**Written exercise:** Copy each line that has the string "with" somewhere in it.

**Given information:**

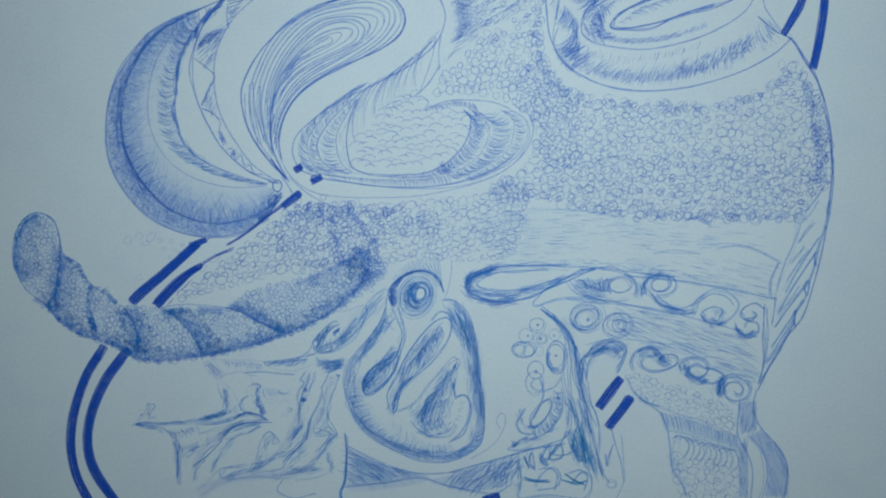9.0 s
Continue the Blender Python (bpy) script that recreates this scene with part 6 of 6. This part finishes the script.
# ---- base of the seed ----
line(at(-40.0,-74.3, -39.8,-81.5, -40.7,-92.7, -42.5,-98.3, -40.4,-105.1), 0.5, BLU, k=6, jit=0.4)
FAN0 = at(-39.4,-78.8, -24.8,-86.6, -11.3,-90.3, 2.3,-90.0, 15.8,-86.6, 30.5,-82.3, 47.5,-79.1)
FAN1 = at(-41.1,-95.4, -24.9,-94.3, -11.3,-92.1, 2.2,-95.9, 17.9,-99.2, 25.8,-95.7)
line(FAN0, 0.32, BLU, k=2)
line(FAN1, 0.32, BLU, k=3, jit=0.4)
fan = finish("fan_motif", sheet, "fan-shaped base hatched with fine blue lines")
cloud(at(-38.7,-81.5, -24.8,-87.5, -11.3,-91.2, -24.9,-93.8, -39.5,-94.5), 110, (4, 9), -32, 0.2, BLUL)
cloud(at(-38.7,-81.5, -24.8,-87.5, -11.3,-91.2, -24.9,-93.8, -39.5,-94.5), 60, (6, 12), -30, 0.2, BLU)
cloud(at(0.0,-90.9, 18.1,-87.1, 30.5,-85.0, 27.0,-93.5, 13.4,-97.8, 2.2,-94.3), 90, (4, 9), 40, 0.3, BLU)
cloud(at(15.8,-87.7, 30.5,-83.4, 29.3,-93.5, 20.2,-95.6), 40, (3, 7), 70, 0.3, BLU)
tint(at(-40.0,-79.2, -29.3,-85.0, -15.8,-89.6, -6.8,-91.3), at(-39.6,-97.2, -29.4,-96.9, -15.8,-95.3, -6.8,-93.1), (0.35, 0.25))
tint(at(-6.8,-93.1, 6.8,-89.9, 24.9,-85.6), at(-6.8,-94.2, 8.9,-97.8, 24.7,-95.7), (0.3, 0.4))
finish("hatching", fan, "", "stuff")
line(at(34.8,-96.2, 38.3,-90.9, 42.8,-88.7, 45.5,-91.9, 43.8,-96.3, 35.9,-97.6), 0.32, BLU, k=3, jit=0.35)
line(at(49.9,-94.8, 53.6,-90.6, 57.4,-92.0, 57.5,-97.8, 53.9,-102.7), 0.32, BLU, k=3, jit=0.35)
line(at(30.8,-92.4, 35.3,-94.0, 40.9,-94.1), 0.6, TEAL, k=5, jit=0.3)
line(at(47.1,-91.0, 50.8,-93.7, 55.1,-95.6), 0.6, TEAL, k=5, jit=0.3)
line(at(36.7,-89.8, 41.5,-88.9, 44.3,-91.9, 43.1,-97.9), 0.3, BLU, k=3, jit=0.35)
line(at(48.4,-91.2, 53.4,-89.9, 56.3,-92.9, 55.0,-98.0), 0.3, BLU, k=3, jit=0.35)
smear(at(28.7,-87.4, 28.8,-92.6, 28.1,-96.8), 26, 0.7, (1, 3), 0.26, TEAL)
line(at(30.4,-92.4, 36.0,-94.0, 41.6,-94.1), 0.4, TEAL, k=2)
line(at(46.1,-93.7, 51.7,-95.1, 56.2,-93.8), 0.6, TEAL, k=3)
line(at(28.2,-84.9, 29.7,-93.5, 28.7,-100.2, 38.2,-99.9, 56.1,-101.6), 0.32, BLU, k=3, jit=0.5)
line(at(70.0,-76.0, 70.7,-87.2, 70.8,-93.9, 67.3,-101.8), 0.26, BLU)
ring(*at(65.9,-95.5)[0], 1.8, 1.4, 0.28, BLUL, 2)
line(at(60.5,-82.6, 61.5,-89.3, 64.8,-95.2), 0.36, BLU, k=3)
bar(at(14.5,-101.0, 21.3,-99.7), 2.6)
cloud(at(47.4,-80.2, 56.5,-78.1, 60.8,-89.3, 56.3,-89.3), 40, (4, 9), -72, 0.3, TEAL)
finish("foot_scroll", sheet, "small dark scrolls along the foot of the trunk")

# ---- leg at the right ----
line(at(124.1,-58.6, 122.7,-65.3, 125.0,-73.2, 131.6,-80.7, 135.5,-87.9, 135.1,-96.9, 132.7,-105.8), 0.32, BLU, k=3, jit=0.4)
line(at(116.9,-63.5, 115.8,-75.4, 119.7,-83.3, 121.8,-91.1, 121.1,-103.4), 0.3, BLU, k=3, jit=0.5)
line(at(120.5,-76.5, 125.5,-83.3, 127.1,-92.3, 124.5,-103.5), 0.3, BLU, k=3, jit=0.5)
line(at(72.1,-53.0, 74.8,-58.6, 78.5,-62.4, 85.1,-67.3, 88.3,-73.6, 89.1,-81.5, 89.8,-90.0, 93.2,-95.7, 95.4,-101.3), 0.26, BLU, k=4, jit=0.4)
line(at(76.8,-61.5, 85.4,-65.1, 93.7,-68.1, 105.1,-71.8, 116.5,-77.5), 0.22, BLU, k=2, jit=0.25)
line(at(87.4,-74.5, 96.4,-76.3, 106.3,-80.0, 116.4,-83.2), 0.22, BLUL, k=2, jit=0.2)
leg = finish("leg_motif", sheet, "pale scaly leg with a dark shaded edge")
bubbles(at(72.7,-52.1, 81.3,-53.1, 92.6,-56.8, 103.7,-61.2, 114.9,-66.8, 115.8,-76.1, 105.1,-71.6, 92.4,-67.4, 79.7,-62.2, 74.2,-57.3), (1.1, 1.9), 2.2, 0.22, BLU, 900, squash=(0.5, 0.95), lean=-20)
smear(at(75.5,-59.3, 79.0,-62.2, 84.7,-64.7), 30, 0.7, (1, 3), 0.24, BLU)
smear(at(98.2,-59.5, 103.7,-62.5, 110.7,-69.0), 40, 2.2, (1, 3), 0.2, BLUL)
between(at(85.5,-66.7, 93.7,-68.8, 103.6,-72.0, 115.8,-77.2), at(87.4,-74.5, 96.4,-76.3, 106.3,-80.0, 116.4,-83.2), 90, 0.2, BLUL, (0, 0.05), (0.85, 1.03))
between(at(85.5,-66.7, 93.7,-68.8, 103.6,-72.0, 115.8,-77.2), at(87.4,-74.5, 96.4,-76.3, 106.3,-80.0, 116.4,-83.2), 40, 0.22, BLU, (0, 0.1), (0.7, 1.0))
for u in np.linspace(0, 1, 10):
    hook = at(90.4,-77.6, 93.6,-76.7, 96.2,-79.0, 96.3,-82.5, 94.5,-85.6) * (1 - u) + at(110.4,-83.1, 113.5,-82.3, 115.7,-84.5, 116.1,-88.0, 114.1,-90.9) * u
    line(hook, 0.24, BLU, k=3, jit=0.25)
    strokes(hook[1:4] - (0.3, 0), hook[1:4] - (1.6, 0.7), 0.2, BLUL, 0.05)
bubbles(at(90.8,-85.1, 100.5,-86.5, 115.6,-91.6, 115.9,-101.5, 94.7,-101.3, 90.9,-92.8), (1.3, 2.2), 2.5, 0.22, BLU, 400, squash=(0.6, 1.0))
smear(at(91.6,-75.8, 90.8,-81.6, 92.0,-88.7, 94.8,-95.8), 50, 1.2, (2, 4), 0.2, BLUL)
tint(at(116.5,-64.0, 117.2,-76.4), at(123.8,-62.7, 123.6,-74.9), (0.5, 0.6))
cloud(at(116.5,-64.0, 123.8,-62.7, 123.6,-74.9, 117.2,-76.4), 26, (2.5, 6), 75, 0.24, BLU)
tint(at(119.8,-77.3, 125.2,-83.3, 127.3,-90.4, 126.4,-101.6), at(124.9,-74.2, 133.1,-82.1, 136.1,-90.5, 135.5,-101.7), (0.5, 0.6))
cloud(at(119.8,-77.3, 124.9,-74.2, 133.1,-82.1, 136.1,-90.5, 135.5,-101.7, 126.4,-101.6, 127.3,-90.4, 125.2,-83.3), 45, (3, 7), -72, 0.2, BLUL)
tint(at(116.5,-78.8, 116.1,-101.5), at(119.8,-79.3, 119.8,-101.6), (0.5, 0.6))
cloud(at(116.5,-78.8, 119.8,-79.3, 119.8,-101.6, 116.1,-101.5), 24, (3, 7), -85, 0.2, BLU)
finish("shading", leg)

**Task result:**
Continue the Blender Python (bpy) script that recreates this scene with part 6 of 6. This part finishes the script.
fan = finish("fan_motif", sheet, "fan-shaped base hatched with fine blue lines")
leg = finish("leg_motif", sheet, "pale scaly leg with a dark shaded edge")